While this project wouldn’t be nearly as clean without the sexp package as it already is, it does highlight a weakness in the sexp package. In my post introducing sexp to the world, I complained that connecting R and Go via files is too cumbersome. And yet, I still have to do this with the network csv file because sexp doesn’t support the passing of matrices or vectors of strings (which would be needed to specify the composer names in the network) between R and Go. Bridging this gap would make the sexp package far more flexible and is at the top of my list to implement.
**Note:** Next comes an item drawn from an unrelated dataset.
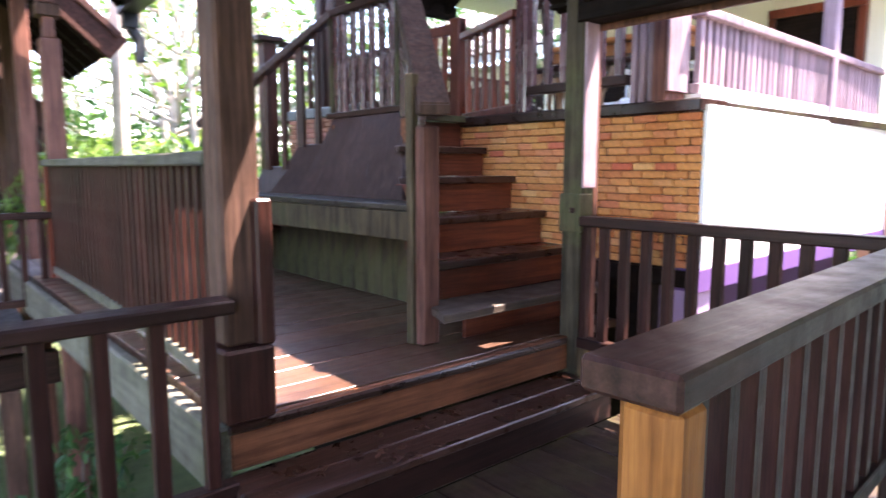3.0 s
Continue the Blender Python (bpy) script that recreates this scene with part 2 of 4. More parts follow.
def prism(pts, z0, z1, bevel=0.0):
    """A slab with the outline pts, from z0 to z1."""
    bm = bmesh.new()
    lo = [bm.verts.new((x, y, z0)) for x, y in pts]
    hi = [bm.verts.new((x, y, z1)) for x, y in pts]
    bm.faces.new(lo[::-1])
    bm.faces.new(hi)
    n = len(pts)
    for i in range(n):
        bm.faces.new((lo[i], lo[(i + 1) % n], hi[(i + 1) % n], hi[i]))
    bmesh.ops.recalc_face_normals(bm, faces=bm.faces)
    if bevel:
        bmesh.ops.bevel(bm, geom=list(bm.edges), offset=bevel, segments=1, affect="EDGES")
    return bm


def quad_mesh(name, verts, faces, material, parent=None, label=""):
    me = bpy.data.meshes.new(name)
    me.from_pydata([tuple(v) for v in verts], [], faces)
    me.update()
    return part(name, me, material, parent, label)


PIECES = {}


def piece(name, size, material, m, parent, bevel=0.004, taper=0.0):
    """A small timber of that size, centred on m; alike ones share one mesh."""
    key = (name, tuple(round(s, 3) for s in size), material.name, taper)
    if key not in PIECES:
        bm = cuboid(bmesh.new(), [-s / 2 for s in size], [s / 2 for s in size], bevel)
        if taper:
            for v in bm.verts:
                k = 1 - taper * (v.co.z / size[2] + 0.5)
                v.co.x, v.co.y = v.co.x * k, v.co.y * k
        me = mesh_of(bm, name)
        me.materials.append(material)
        PIECES[key] = me
    ob = new(name, PIECES[key])
    ob.matrix_basis = m
    return adopt(ob, parent)


def railing(a, b, top, low, base, n, label, size=(0.05, 0.042), cap=(0.11, 0.055), lowsize=(0.07, 0.06), mats=(RAIL, RAIL_X), posts=(), group="", name="railing", overhang=(0.0, 0.0)):
    """A straight balustrade from a to b (x, y); top, low and base are heights, or pairs of heights at both ends."""
    pair = lambda v: v if isinstance(v, tuple) else (v, v)
    top, low, base = pair(top), pair(low), pair(base)
    e = thing(name, (a[0], a[1], min(base)), label, "railing", group=group)
    A, B = Vector((a[0], a[1], 0)), Vector((b[0], b[1], 0))
    d = (B - A).normalized()
    turn = math.atan2(d.y, d.x)
    Z = Vector((0, 0, 1))
    part("handrail", bar(A - d * overhang[0] + Z * (top[0] - cap[1] / 2), B + d * overhang[1] + Z * (top[1] - cap[1] / 2), *cap, 0.008), mats[1], e)
    if lowsize:
        part("bottom_rail", bar(A + Z * (low[0] + lowsize[1] / 2), B + Z * (low[1] + lowsize[1] / 2), *lowsize), mats[1], e)
    for i in range(n):
        k = (i + 0.5) / n
        zt = top[0] + (top[1] - top[0]) * k - cap[1] + 0.003
        zb = low[0] + (low[1] - low[0]) * k + (lowsize[1] if lowsize else 0) - 0.003
        c = A.lerp(B, k)
        hh = round(zt - zb, 2) + 0.006
        piece("baluster", (size[0], size[1], hh), mats[0], Matrix.Translation((c.x, c.y, (zt + zb) / 2)) @ Matrix.Rotation(turn + random.uniform(-0.03, 0.03), 4, "Z"), e)
    for k, w, z0, z1 in posts:
        c = A.lerp(B, k)
        part("post", box((c.x - w / 2, c.y - w / 2, z0), (c.x + w / 2, c.y + w / 2, z1), 0.01), mats[0], e)
    return e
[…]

There is also a marginal improvement to be made using statistics. The number of appearances we have two composers to have together at random isn’t, statistically speaking, a specific number (like 100 in the example above) but rather a range of numbers based on probability. The coperformance metric is probably more accurate if we compare the number of actual appearance together to the upper bound of the range at a level of significance that is deemed appropriate (probably 95%). In the example, I think this would be 101 rather than 100. This improvement is probably marginal, but as someone who thinks he has a good grasp of statistics and data analysis, implementing this change should be pretty low-hanging fruit for me.

Overall, this coperformance project was just a hobby project allowing me to combine my enjoyment of programming, data, and classical music thanks to the awesome New York Philharmonic repository. You can check out the code on Github and the app itself over on my shiny server. Enjoy!